Your instructions> Once the pictures are set aside, transcribe the remaining data exactly.

[start]

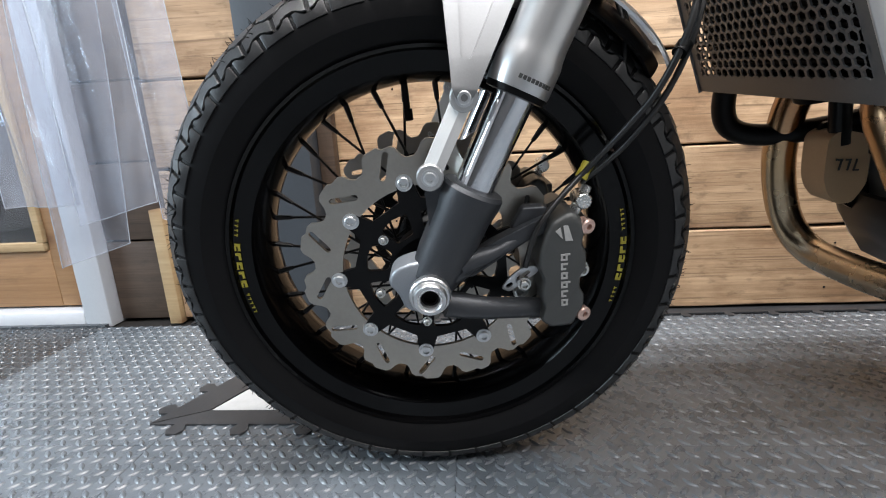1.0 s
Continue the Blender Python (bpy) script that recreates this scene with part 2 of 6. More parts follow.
M["board"] = board_wood("scaffold_board", (0.66, 0.49, 0.335), (0.28, 0.18, 0.105), (0.05, 0.024, 0.013))
M["board_dark"] = board_wood("dark_stained_board", (0.1, 0.07, 0.05), (0.05, 0.034, 0.026), (0.02, 0.012, 0.01), 0.6)
M["stud"] = board_wood("planed_pine", (0.62, 0.47, 0.28), (0.48, 0.33, 0.17), (0.2, 0.1, 0.05), 0.3)
M["oak"] = board_wood("oak_veneer", (0.44, 0.26, 0.13), (0.3, 0.16, 0.075), (0.2, 0.1, 0.05), 0.3)
M["backing"] = plain("dark_wall_backing", (0.012, 0.009, 0.007), 0.9, 0.0, 0.2, 100, 0.1)


def tile_pvc(name, c, c2):
    """Worn PVC floor tile with scuffs and grime."""
    n = Nodes(name)
    info = n.add("ShaderNodeNewGeometry")
    v = info.outputs["Position"]
    big, mid, fine = n.noise(v, 2.6, 5), n.noise(v, 22, 4), n.noise(v, 420, 3)
    k = n.math("ADD", n.math("MULTIPLY", big, 0.55), n.math("ADD", n.math("MULTIPLY", mid, 0.3), n.math("MULTIPLY", fine, 0.15)))
    base = n.ramp(k, [(0.36, c2), (0.6, c)])
    n.bump(fine, 0.3, 0.0007)
    return n.done(Base_Color=base, Roughness=n.math("ADD", n.math("MULTIPLY", mid, 0.3), 0.13), Specular_IOR_Level=0.75)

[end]

Output for this task>
1.0 s
Continue the Blender Python (bpy) script that recreates this scene with part 2 of 6. More parts follow.
M["board"] = board_wood("scaffold_board", (0.66, 0.49, 0.335), (0.28, 0.18, 0.105), (0.05, 0.024, 0.013))
M["board_dark"] = board_wood("dark_stained_board", (0.1, 0.07, 0.05), (0.05, 0.034, 0.026), (0.02, 0.012, 0.01), 0.6)
M["stud"] = board_wood("planed_pine", (0.62, 0.47, 0.28), (0.48, 0.33, 0.17), (0.2, 0.1, 0.05), 0.3)
M["oak"] = board_wood("oak_veneer", (0.44, 0.26, 0.13), (0.3, 0.16, 0.075), (0.2, 0.1, 0.05), 0.3)
M["backing"] = plain("dark_wall_backing", (0.012, 0.009, 0.007), 0.9, 0.0, 0.2, 100, 0.1)


def tile_pvc(name, c, c2):
    """Worn PVC floor tile with scuffs and grime."""
    n = Nodes(name)
    info = n.add("ShaderNodeNewGeometry")
    v = info.outputs["Position"]
    big, mid, fine = n.noise(v, 2.6, 5), n.noise(v, 22, 4), n.noise(v, 420, 3)
    k = n.math("ADD", n.math("MULTIPLY", big, 0.55), n.math("ADD", n.math("MULTIPLY", mid, 0.3), n.math("MULTIPLY", fine, 0.15)))
    base = n.ramp(k, [(0.36, c2), (0.6, c)])
    n.bump(fine, 0.3, 0.0007)
    return n.done(Base_Color=base, Roughness=n.math("ADD", n.math("MULTIPLY", mid, 0.3), 0.13), Specular_IOR_Level=0.75)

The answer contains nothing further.